A recent Government Accountability Office (GAO) audit of our schools’ ability to receive and enact food recalls demonstrated that the current system is highly flawed in its reaction time to potential dangerous recalls putting more that 30 million school aged children at risk of contracting debilitating and sometimes deadly foodborne illnesses. The lack of communication between regulatory and investigative agencies such as the FDA and schools created a situation where schools continued to serve contaminated product in their cafeterias for up to a week after the important recall notices we made available to the public.
The audit focused heavily on the Peanut Corporation of America’s 2008 national recall of Salmonella contaminated peanuts and peanut butter related to one of its processing facilities in Georgia. The audit pointed out how a miscommunication surrounding the manufacture dates for PCA related products led to 246 students contracting salmonellosis, an infection of Salmonella bacteria, and as many as 46 were hospitalized from their salmonellosis complications.
Rep. Rosa DeLauro who chairs the House Appropriations subcommittee on agriculture stated, “It is absolutely essential that food recalls affecting schools are carried out quickly and effectively because children are most vulnerable to becoming seriously ill from food-borne illness outbreaks.”
In response to the audit, Agriculture Secretary Tom Vilsack issued a written response ensuring that the safety of school meals is of “utmost importance” for the agriculture department and the government is developing a formal system to get advance notice when the FDA is investigating food-safety concerns that could lead to recalls. He also promised new policies and guidelines to improve communication with states and schools.
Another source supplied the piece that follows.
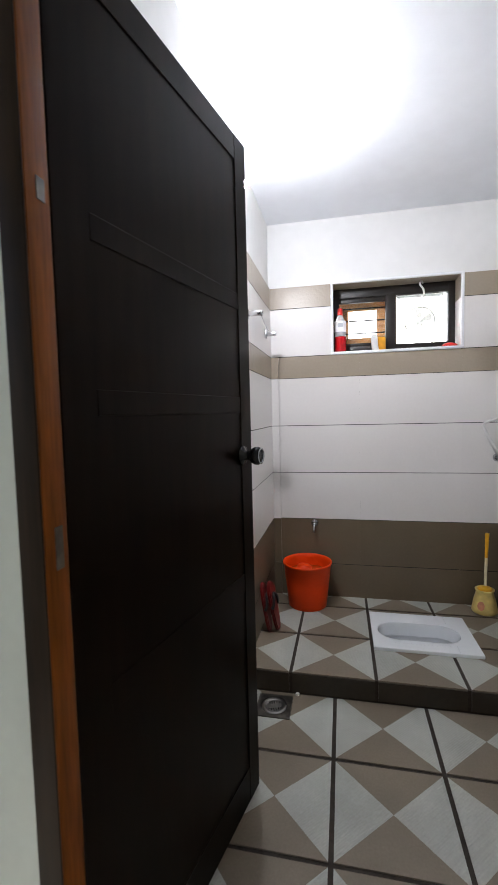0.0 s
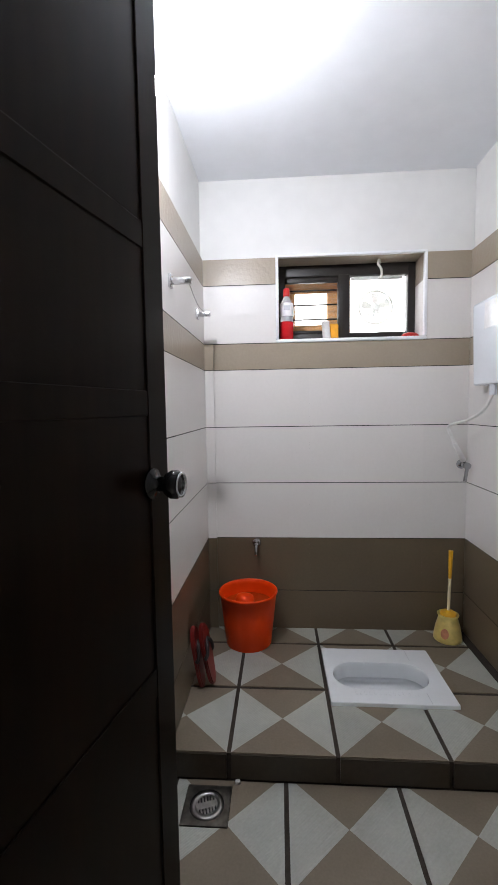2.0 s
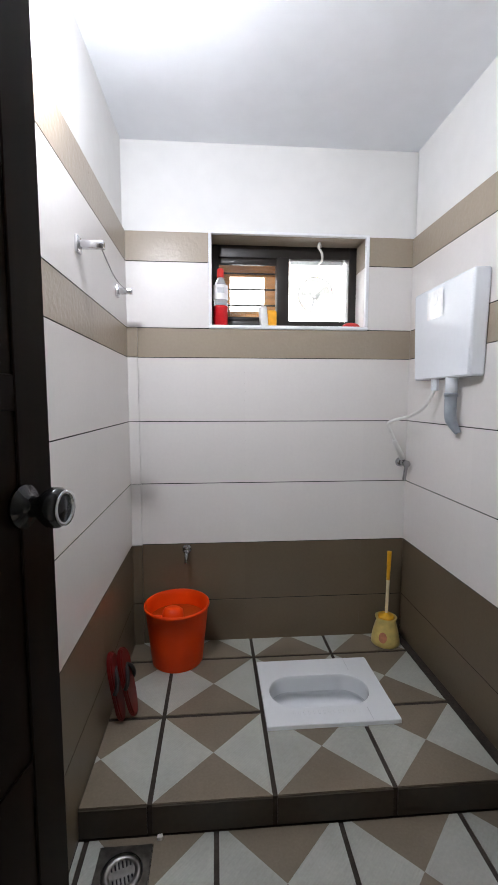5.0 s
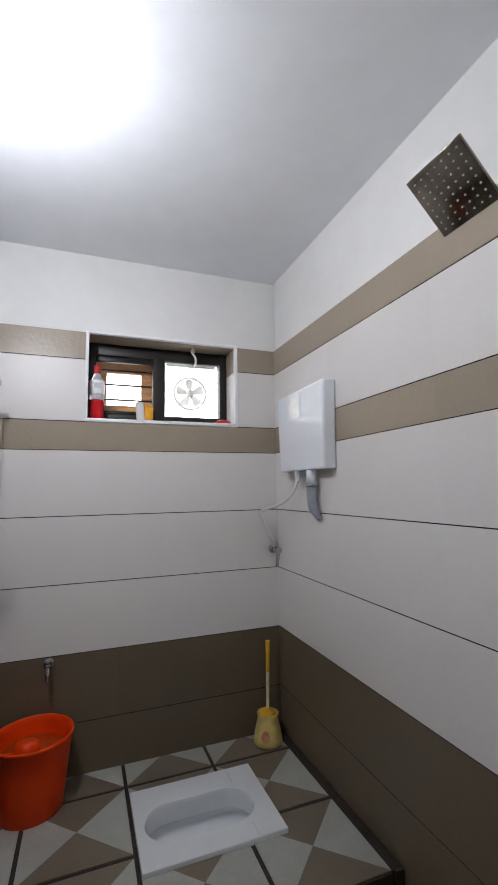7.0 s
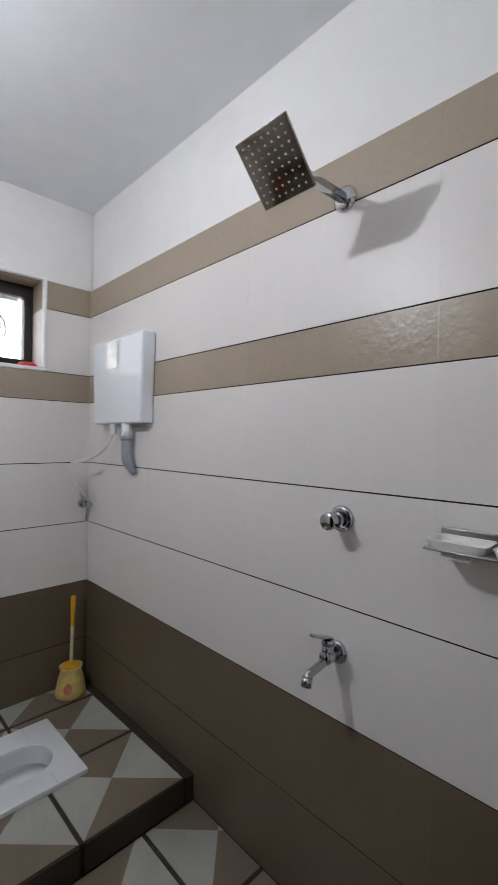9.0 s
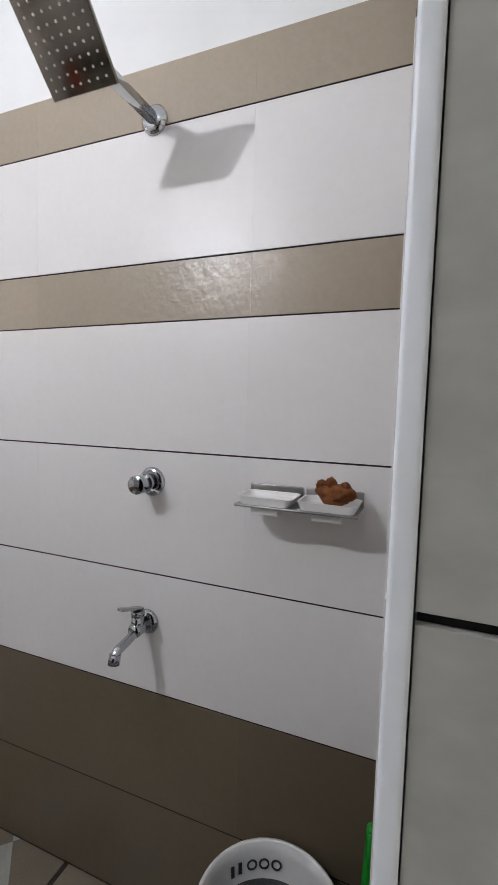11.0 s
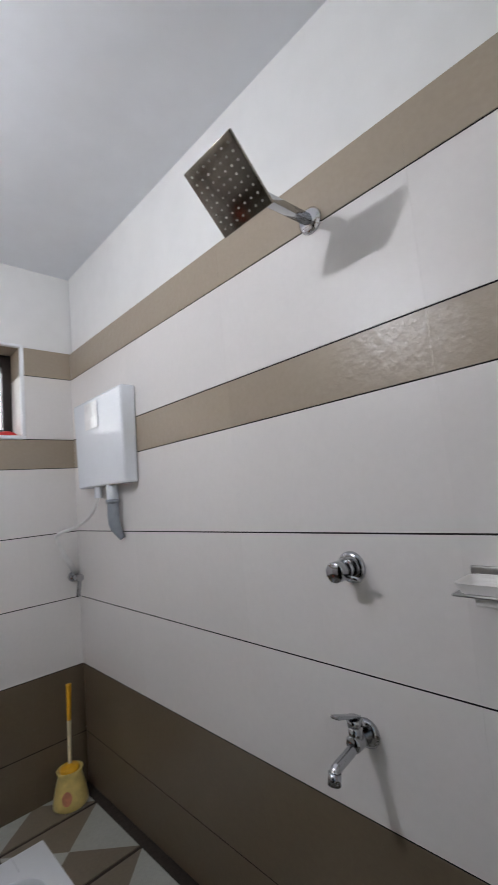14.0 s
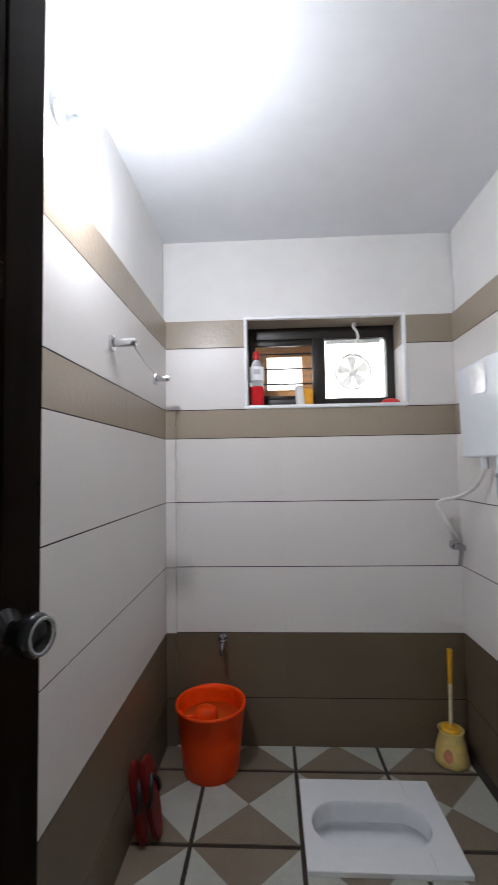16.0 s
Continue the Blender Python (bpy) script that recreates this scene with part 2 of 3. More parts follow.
def rounded(w, h, r, n=8):
    """Outline of a rounded rectangle, w by h, about the origin."""
    out = []
    for cx, cy, a0 in ((w / 2 - r, h / 2 - r, 0), (-w / 2 + r, h / 2 - r, 90), (-w / 2 + r, -h / 2 + r, 180), (w / 2 - r, -h / 2 + r, 270)):
        for k in range(n + 1):
            a = radians(a0 + 90 * k / n)
            out.append((cx + r * math.cos(a), cy + r * math.sin(a)))
    return out


def structure(name, bm, m, label, category):
    return tagged(link_mesh(name, bm, m), label, category, kind="structure")


# ---- the shell ----
wall_left = structure("wall_left", box((-0.15, YO + 0.065, 0), (-0.012, 0.0, H)), M["paint"], "white-painted wall tiled to door height", "wall")
wall_right = structure("wall_right", box((W + 0.012, YO, 0), (W + 0.15, 0.0, H)), M["paint"], "white-painted wall tiled to door height", "wall")
WX0, WX1, WZ0, WZ1, WD = 0.405, 1.175, 1.682, 2.125, 0.15
wall_back = structure("wall_back", merged(
    box((-0.15, 0.012, 0), (W + 0.15, 0.24, WZ0)), box((-0.15, 0.012, WZ1), (W + 0.15, 0.24, H)),
    box((-0.15, 0.012, WZ0), (WX0, 0.24, WZ1)), box((WX1, 0.012, WZ0), (W + 0.15, 0.24, WZ1))),
    M["paint"], "white-painted end wall with a small high window", "wall")
JX = 0.7320         # face of the door opening's jamb
wall_door = structure("wall_door", merged(
    box((JX + 0.012, YO, 0), (W + 0.012, YN - 0.01, H)), box((-0.035, YO, 2.2), (JX + 0.012, YN - 0.01, H)),
    box((-1.2, YO, 0), (-0.0455, YO + 0.062, H))), M["hall_paint"], "pale painted wall around the doorway", "wall")
ceiling = structure("ceiling", box((-0.15, YO, H), (W + 0.15, 0.24, H + 0.1)), M["ceiling"], "flat white-painted ceiling", "ceiling")
floor = structure("floor", box((-0.15, YO, -0.1), (W + 0.15, EDGE + 0.02, -0.004)), M["grout_floor"], "wet-room floor of two-tone tiles in brown grout", "floor")

# the hall behind, unseen; its wide west opening is added to let daylight in
structure("hall_floor", box((-1.2, -4.6, -0.1), (2.3, YO, -0.002)), M["hall_floor"], "plain beige hall floor", "floor")
structure("hall_ceiling", box((-1.2, -4.6, 2.7), (2.3, YO, 2.8)), M["ceiling"], "white hall ceiling", "ceiling")
structure("hall_wall_west", merged(box((-1.3, -4.6, 0), (-1.2, YO, 0.4)), box((-1.3, -4.6, 2.4), (-1.2, YO, 2.7)), box((-1.3, -4.6, 0.4), (-1.2, -4.4, 2.4)), box((-1.3, -2.6, 0.4), (-1.2, YO, 2.4))),
          M["hall_paint"], "unseen pale hall wall with an opening added for daylight", "wall")
structure("hall_wall_east", box((2.3, -4.6, 0), (2.4, YO, 2.7)), M["hall_paint"], "pale painted hall wall", "wall")
structure("hall_wall_south", box((-1.2, -4.7, 0), (2.3, -4.6, 2.7)), M["hall_paint"], "pale painted hall wall", "wall")
structure("hall_wall_north", merged(box((W + 0.012, YO, H), (2.3, YO + 0.05, 2.7)), box((W + 0.15, YO, 0), (2.3, YO + 0.05, H)), box((-1.2, YO, H), (W + 0.012, YO + 0.05, 2.7))),
          M["hall_paint"], "pale painted hall wall", "wall")
structure("ground", box((-60, -60, -0.4), (60, 60, -0.3)), mat("earth", (0.16, 0.13, 0.1), rough=0.9, stain=0.2), "bare earth outside", "ground")
backdrop = structure("backdrop", box((-6, 3.0, -0.3), (8, 3.05, 7)), M["daylight"], "bright hazy daylight beyond the window", "backdrop")

# ---- the squat toilet's raised floor ----
platform = tagged(new("platform"), "raised tiled floor of the squat toilet", "platform", kind="structure")
platform.matrix_basis = pose(0, EDGE, 0.100, math.degrees(-math.atan(0.0295)), 0, 0)
part("platform_base", merged(box((0, 0.008, -0.1), (W, 0.3, -0.004)), box((0, 0.702, -0.1), (W, -EDGE + 0.02, -0.004)), box((0, 0.3, -0.1), (0.612, 0.702, -0.004)), box((1.124, 0.3, -0.1), (W, 0.702, -0.004))), M["grout_floor"], platform)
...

So far, the Obama admistration has made a lot of promises regarding food safety in the United States, from new guidelines regarding high risk foods to the promise of improved reaction time and better interagency communication, the goals have been set high. The unfortunate part is that high goals are not enough. There are supposedly a stringent set of rules already in place for the food suppliers responsible for the school lunch programs. But still, we are dealing with situations that shouldn’t be an issue of figuring out how to keep these food poisoning incidents from occurring again as much as focusing on preventing school lunch outbreaks from ever occurring in the first place.
Foodborne illness is very adept at attacking children and children are especially susceptible to the severe complications of food poisoning such as hemolytic uremic syndrome (HUS), a potentially fatal blood disease that is often related to an infection of E. coli. Hemolytic uremic syndrome (HUS) is the leading cause of acute kidney failure for children in the U.S. There is so much to worry about when you child goes off to school; your child’s lunch shouldn’t be one of them.